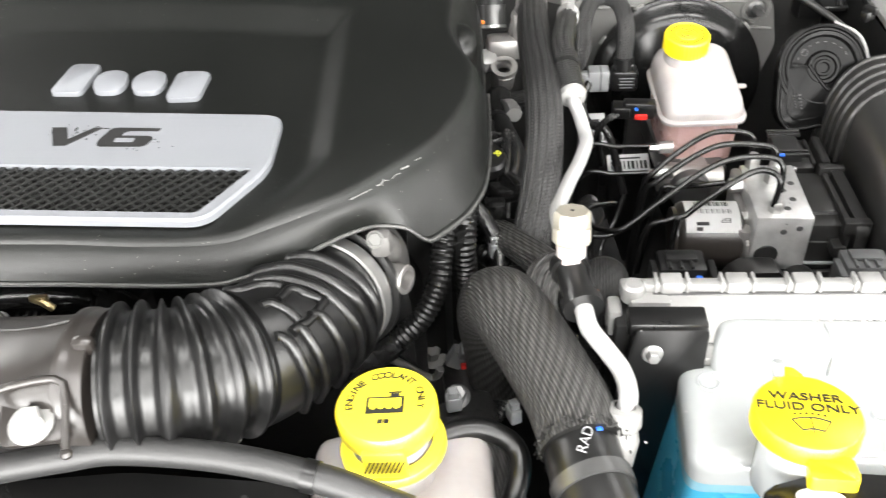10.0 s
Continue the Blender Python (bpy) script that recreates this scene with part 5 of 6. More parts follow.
solo("shield_sheet", prism(rounded([(0.03, 0.6), (0.1, 0.62), (0.12, 0.75), (0.09, 0.82), (0.03, 0.8)], 0.02), 0.98, 1.03, 0.006, zfun=lambda x, y: 1.03 + 0.03 * math.sin(60 * y + 30 * x)), TAPE, "crumpled dark plastic sheet low in the bay", "plastic sheet")

# ---- heater pipe at the back of the engine ----
hp = thing("heater_pipe", "grey heater elbow with a dark spring clamp", "pipe", (0.0, 1.03, 1.2))
part("elbow", tube([(0.035, 1.055, 1.218), (0.015, 1.05, 1.218), (-0.003, 1.04, 1.21), (-0.01, 1.03, 1.195), (-0.01, 1.022, 1.17)], 0.0125, 20), RUBBER_GREY, hp)
part("clamp", tube([(-0.0105, 1.03, 1.192), (-0.011, 1.02, 1.168)], 0.0165, 32), DARKSTEEL, hp, "dark spring steel clamp band")
part("clamp_edge", tube([(-0.011, 1.0205, 1.1695), (-0.011, 1.019, 1.1665)], 0.0172, 32), STEEL, hp)
part("tab_plate", cbox(0.004, 0.016, 0.05, 0.0015), ALU, hp, "flat aluminium tab", m=Matrix.Translation((0.012, 1.005, 1.172)) @ Matrix.Rotation(0.25, 4, "Y"))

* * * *

Each line of the data is to be duplicated exactly; pictures stay out of the copy.

10.0 s
Continue the Blender Python (bpy) script that recreates this scene with part 5 of 6. More parts follow.
solo("shield_sheet", prism(rounded([(0.03, 0.6), (0.1, 0.62), (0.12, 0.75), (0.09, 0.82), (0.03, 0.8)], 0.02), 0.98, 1.03, 0.006, zfun=lambda x, y: 1.03 + 0.03 * math.sin(60 * y + 30 * x)), TAPE, "crumpled dark plastic sheet low in the bay", "plastic sheet")

# ---- heater pipe at the back of the engine ----
hp = thing("heater_pipe", "grey heater elbow with a dark spring clamp", "pipe", (0.0, 1.03, 1.2))
part("elbow", tube([(0.035, 1.055, 1.218), (0.015, 1.05, 1.218), (-0.003, 1.04, 1.21), (-0.01, 1.03, 1.195), (-0.01, 1.022, 1.17)], 0.0125, 20), RUBBER_GREY, hp)
part("clamp", tube([(-0.0105, 1.03, 1.192), (-0.011, 1.02, 1.168)], 0.0165, 32), DARKSTEEL, hp, "dark spring steel clamp band")
part("clamp_edge", tube([(-0.011, 1.0205, 1.1695), (-0.011, 1.019, 1.1665)], 0.0172, 32), STEEL, hp)
part("tab_plate", cbox(0.004, 0.016, 0.05, 0.0015), ALU, hp, "flat aluminium tab", m=Matrix.Translation((0.012, 1.005, 1.172)) @ Matrix.Rotation(0.25, 4, "Y"))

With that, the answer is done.